Wenn Mephistopheles mich fragen würde, wofür ich meine Seele verkaufen würde und mir viele Wörter anbieten würde: “Mach dir über mich keine Sorgen. Die Leute, die ich kennenlernte, können viel mehr”, würde ich antworten. Wenn ich eine Macht hätte, würde ich gern euch, liebe Leser, überzeugen, dass Ihr jung genug seid, um eine Schwierigkeit in eine  Leidenschaft zu verwandeln.

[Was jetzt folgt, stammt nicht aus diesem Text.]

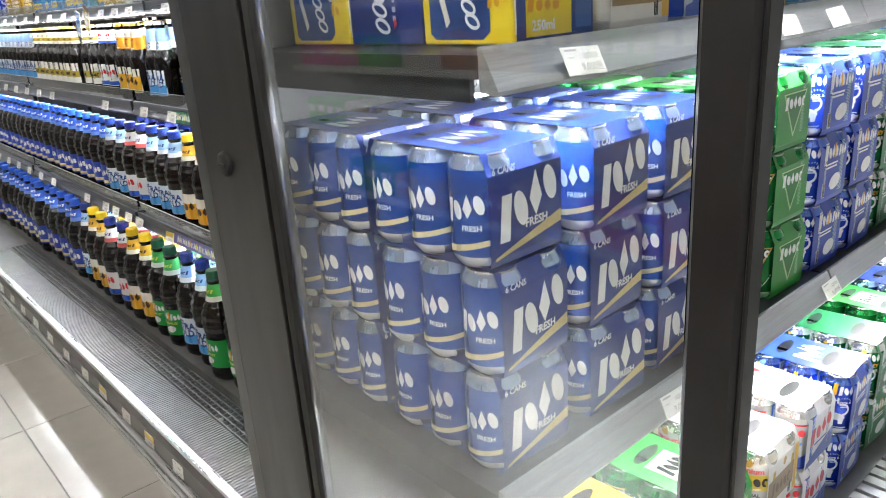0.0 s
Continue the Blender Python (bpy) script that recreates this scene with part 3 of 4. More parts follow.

Trotz  der Angst Fehler zu machen und der Ungeduld mit der man neue Wörter und Grammatik übt, ist das, was man herausbekommt, wenn man eine neue Sprache lernt, viel mehr als Wörter und Grammatik: Man sieht die Welt wieder wie ein Kind, findet Mut, um für das Neue empfindlich zu sein. Man lernt, die Situationen nicht persönlich zu nehmen. Die Wörter spielen eine größere Rolle, als wir uns gewöhnlich vorstellen können. Das Lernen braucht nicht einfach zu sein, es muss leidenschaftlich werden.